Задыхаясь от страсти, девушка выдохнула:
- Идем, - и увлекла меня за собой в дамскую комнату.
Едва успев закрыть дверь изнутри, она прильнула ко мне, и нас накрыло безумство. Мы целовались взасос, бурно лаская друг друга.
Но только в моей голове успела пронестись мысль: "Черт, почему ты не носишь с собой презервативы?" - как Кристин, только что стонавшая:
- О-о! - вдруг отпрянула. Ее милое личико исказила гримаса глубокого сожаления.
"О чем такая скорбь? - изумился я про себя. - Ведь мы еще не наделали глупостей".
- Что случилось? - произнес я вслух.
- Нам надо остановиться.
- Почему?
- J’ ai un petit ami, - ответила Кристин.
Маленький друг? Что она имеет в виду? Или это иносказательное выражение для "миниатюрное влагалище"?
Видя, что я в замешательстве, она добавила:
- Un fiancé.
"Нет проблем, - хотел сказать я, - я не ревнив. Мы уладим этот вопрос".
Но как сказать все это по-французски?
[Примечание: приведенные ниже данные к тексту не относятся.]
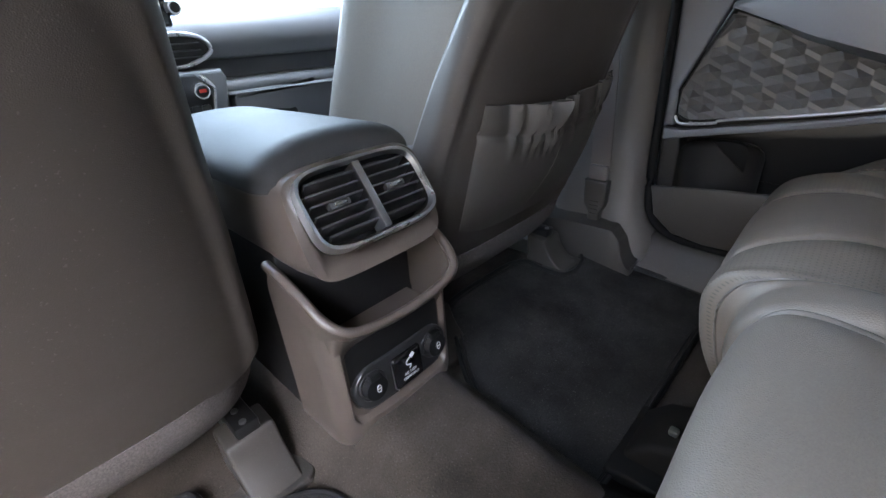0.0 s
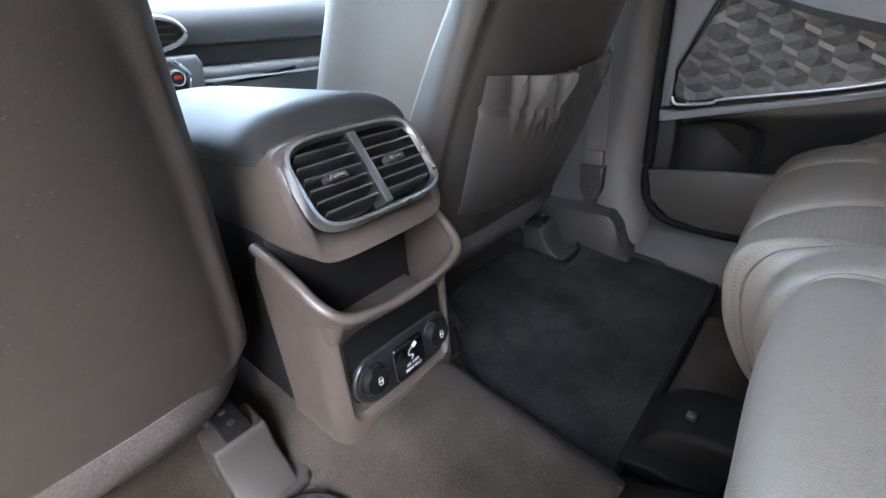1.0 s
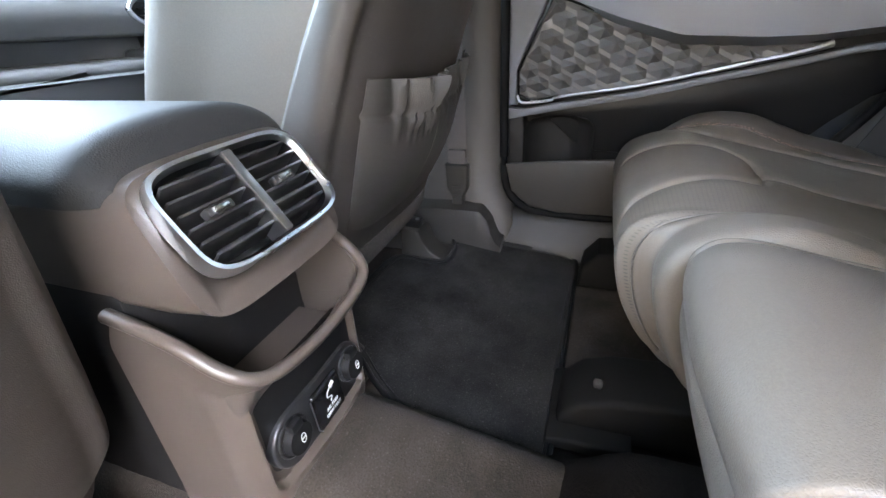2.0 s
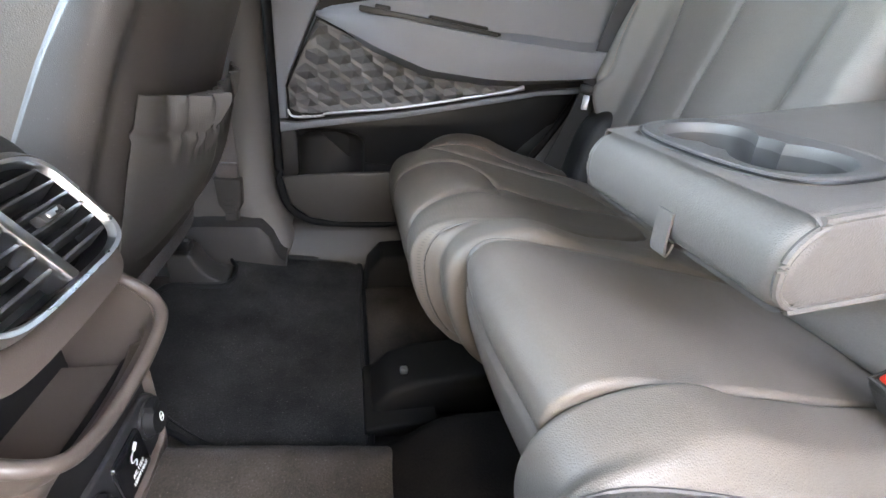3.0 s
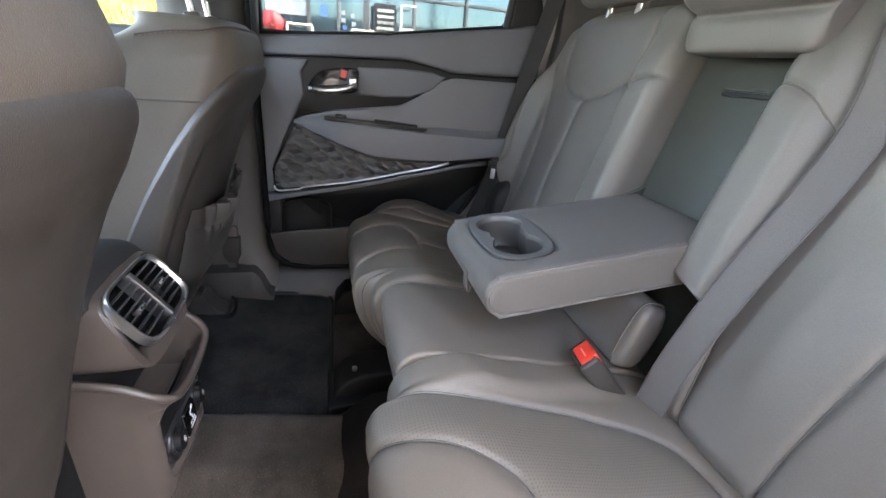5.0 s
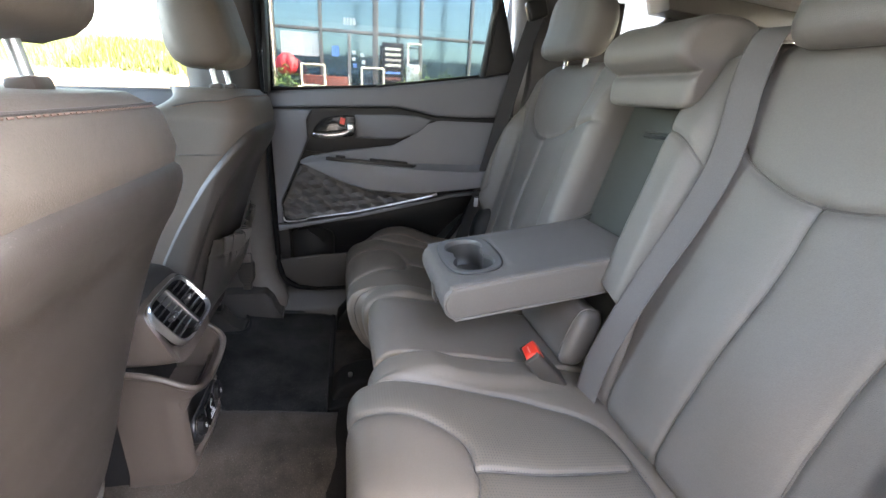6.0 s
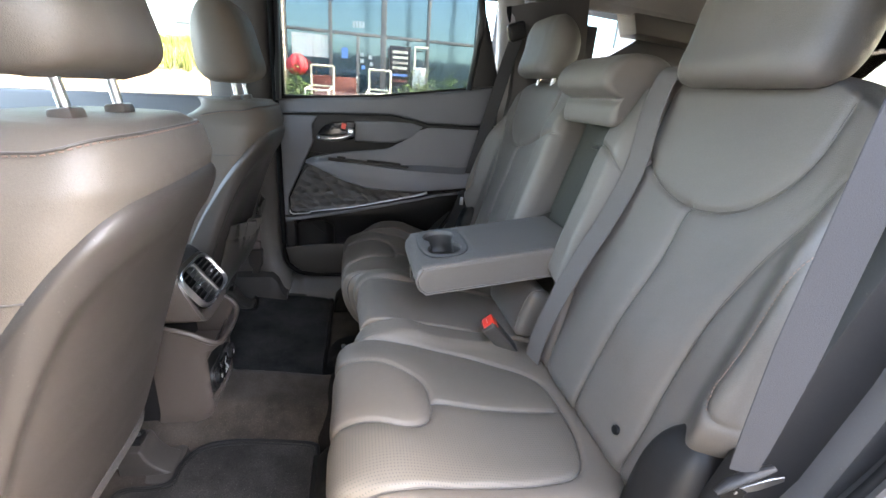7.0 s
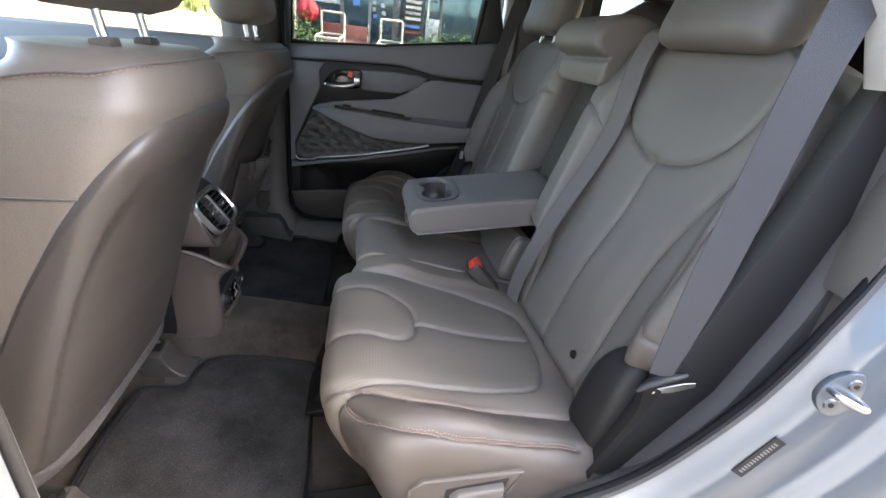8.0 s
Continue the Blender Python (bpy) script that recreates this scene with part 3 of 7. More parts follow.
def build_body_side(side):
    """The outer skin, which closes the gaps round the doors."""
    s = 1 if side == "right" else -1
    y1 = -0.70 if s > 0 else 0.26
    ob = part("body_side_" + side, prism([(1.9, -0.15), (1.9, 0.72), (0.40, 0.765), (y1, 0.765 if s < 0 else 0.86), (y1, -0.15)], "x", s * 0.815, s * 0.85, 0.01), PAINT)
    tagged(ob, "silver painted outer side of the car", "car body", kind="structure")
    ob = part("pillar_skin", prism([(0.165, 0.70), (0.40, 0.70), (0.38, 1.24), (0.165, 1.24)], "x", s * 0.735, s * 0.76, 0.004), BLACK) if s > 0 else part("pillar_skin", prism([(0.27, 0.10), (0.40, 0.10), (0.38, 1.24), (0.25, 1.24)], "x", s * 0.80, s * 0.83, 0.004), PAINT)
    tagged(ob, "outer face of the middle pillar", "car body", kind="structure")
    if s > 0:
        ob = part("rear_skin", prism([(-0.60, 0.0), (-0.60, 0.86), (-0.62, 1.22), (-0.73, 1.22), (-0.74, 1.0), (-1.8, 1.0), (-1.8, 0.0)], "x", 0.80, 0.83, 0.004), PAINT)
        tagged(ob, "silver painted rear side of the car", "car body", kind="structure")
    else:
        ob = part("rear_skin", prism([(-0.86, 0.0), (-0.86, 1.0), (-1.8, 1.0), (-1.8, 0.0)], "x", -0.86, -0.83, 0.004), PAINT)
        tagged(ob, "silver painted rear side of the car", "car body", kind="structure")


build_body_side("right")
build_body_side("left")
ob = part("heel_board", box(-0.72, 0.72, -0.34, -0.29, -0.02, 0.24, 0.005), DARK)
tagged(ob, "dark board below the back seats", "floor", kind="structure")
ob = part("underbody", box(-0.80, 0.80, -1.85, 1.9, -0.10, -0.06), DARK)
tagged(ob, "dark underside of the car", "car body", kind="structure")


# ---- the back door on the passenger's side ----
def facet_grille(parent):
    """A speaker grille of raised facets, each leaf a folded diamond with a pressed field."""
    def top(y):
        return float(np.interp(y, [-0.372, -0.30, -0.20, -0.13, -0.03, 0.05, 0.096, 0.160], [0.458, 0.458, 0.462, 0.470, 0.505, 0.538, 0.556, 0.420]))

    def low(y):
        return float(np.interp(y, [-0.372, -0.08, 0.07, 0.135, 0.161], [0.452, 0.392, 0.372, 0.362, 0.375]))
    bm = bmesh.new()
    a, b, tilt = 0.047, 0.0285, -0.10

    def held(y, z):
        y = min(max(y, -0.366), 0.158)
        lo, hi = low(y), top(y)
        return y, min(max(z, lo), hi)
    for r in range(-8, 9):
        for c in range(-9, 9):
            y0, z0 = -0.09 + (c + 0.5 * (r % 2)) * a, 0.445 + r * b + (c + 0.5 * (r % 2)) * a * tilt
            if not (-0.385 < y0 < 0.175 and low(max(-0.37, min(0.16, y0))) - 0.016 < z0 < top(max(-0.37, min(0.16, y0))) + 0.016):
                continue
            ring = [(y0 + a / 2, z0 - b * 0.17), (y0 + a / 2, z0 + b * 0.45), (y0, z0 + b * 0.62), (y0 - a / 2, z0 + b * 0.17), (y0 - a / 2, z0 - b * 0.45), (y0, z0 - b * 0.62)]
            ring = [held(*p) for p in ring]
            p1 = held(y0 - a * 0.16, z0 + b * 0.10)
            if max(p[1] for p in ring) - min(p[1] for p in ring) < 0.004:
                continue
            vs = [bm.verts.new((0.7215, *p)) for p in ring]
            deep = 0.0115 * min(1.0, (top(y0 if -0.37 < y0 < 0.16 else 0) - z0 + 0.010) / 0.02, (z0 - low(y0 if -0.37 < y0 < 0.16 else 0) + 0.012) / 0.02)
            t1 = bm.verts.new((0.7215 - max(0.002, deep), *p1))
            for k in range(6):
                bm.faces.new((vs[k], vs[(k + 1) % 6], t1))
    for vface in list(bm.faces):
        if vface.calc_area() < 1e-8:
            bm.faces.remove(vface)
    back = [(0.7235, y, z) for y, z in [(yy, top(yy)) for yy in np.linspace(-0.37, 0.16, 24)] + [(yy, low(yy)) for yy in np.linspace(0.16, -0.37, 24)]]
    bm.faces.new([bm.verts.new(p) for p in back])
    ob = part("speaker_grille", bm, GRILLE, parent, "dark faceted speaker grille with fine holes", smooth=False)
    rim = [(0.717, y, top(y) + 0.003) for y in np.linspace(-0.370, 0.096, 30)] + [(0.717, 0.130, 0.490), (0.717, 0.163, 0.420)] + [(0.717, y, low(y) - 0.003) for y in np.linspace(0.161, -0.370, 30)]
    part("grille_rim", tube(rim, 0.0024, 6, closed=True), BLACK, parent)
    return ob


GRILLE = material("grille_plastic", (0.078, 0.076, 0.078), 0.36, var=0.08, grain=0.1, grain_size=900, bump=0.3, bump_size=700)
perforate(GRILLE, 0.0027, 0.26, (0, 1, 1), (0.030, 0.028, 0.028))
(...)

Решив не ломать голову, я просто шагнул к ней ближе.
- Non, ça ne va pas, - произнесла Кристин, глядя на меня с неописуемым сожалением; при этом она вытянула руки вперед, словно собиралась оттолкнуть меня.
Произошедшее было помешательством, как она попыталась объяснить мне. Ей двадцать пять, и она хочет замуж. Хочет детей. Ее жених отличный парень, и она не готова потерять его из-за романа с англичанином, всего на год приехавшим в Париж.
- Но… - Я пытался найти доводы более убедительные, чем: "Уверяю тебя, секс с англичанином, всего на год приехавшим в Париж, никоим образом не разрушит ваши отношения" или "Не переживай, я ничего не скажу ему".
- Но почему? - в итоге выдавил я на французском, глупо размахивая руками у своих искусанных губ. Я не мог оставаться равнодушным, глядя на ее милое личико.
- Это было моей ошибкой, - сказала Кристин. - Ужасная ошибка… - Она хотела, чтобы я простил ее. - И спасибо, - добавила она.
- За что спасибо? - Я не был настолько самолюбив, чтобы вообразить, будто одним-единственным поцелуем способен довести девушку до оргазма.
- Спасибо, что ты так по-английски вел себя. Ты - настоящий джентльмен. Позволил мне поцеловать тебя без…
"Да нет же! Я не имею никакого отношения к этому чертовому английскому джентльмену", - чуть не вырвалось у меня. Если под джентльменом она имела в виду мужика, который не мечтал бы переспать с ней сию же секунду, то таких джентльменов я знаю только в лице не достигших половой зрелости юнцов, ждущих, когда у них на лобке завьется поросль. Кристин, очевидно, не догадывалась, что мы, бритты, далеко ушли в своем развитии со времен, описываемых в романах Джейн Остин. Только ее героини могли быть уверены, что застрахованы от соития, случись им дать положительный ответ на приглашение прогуляться в лесу. И даже леди Ди занималась этим, спрятавшись за дерево со своим инструктором по верховой езде, не так ли? Здесь, в кабинке женского туалета, моими поступками не руководила ни одна "джентльменская" мысль!
- Извини меня, мой англичанин, - нежно проворковала Кристин и ушла, оставив меня один на один с эрегированным дружком.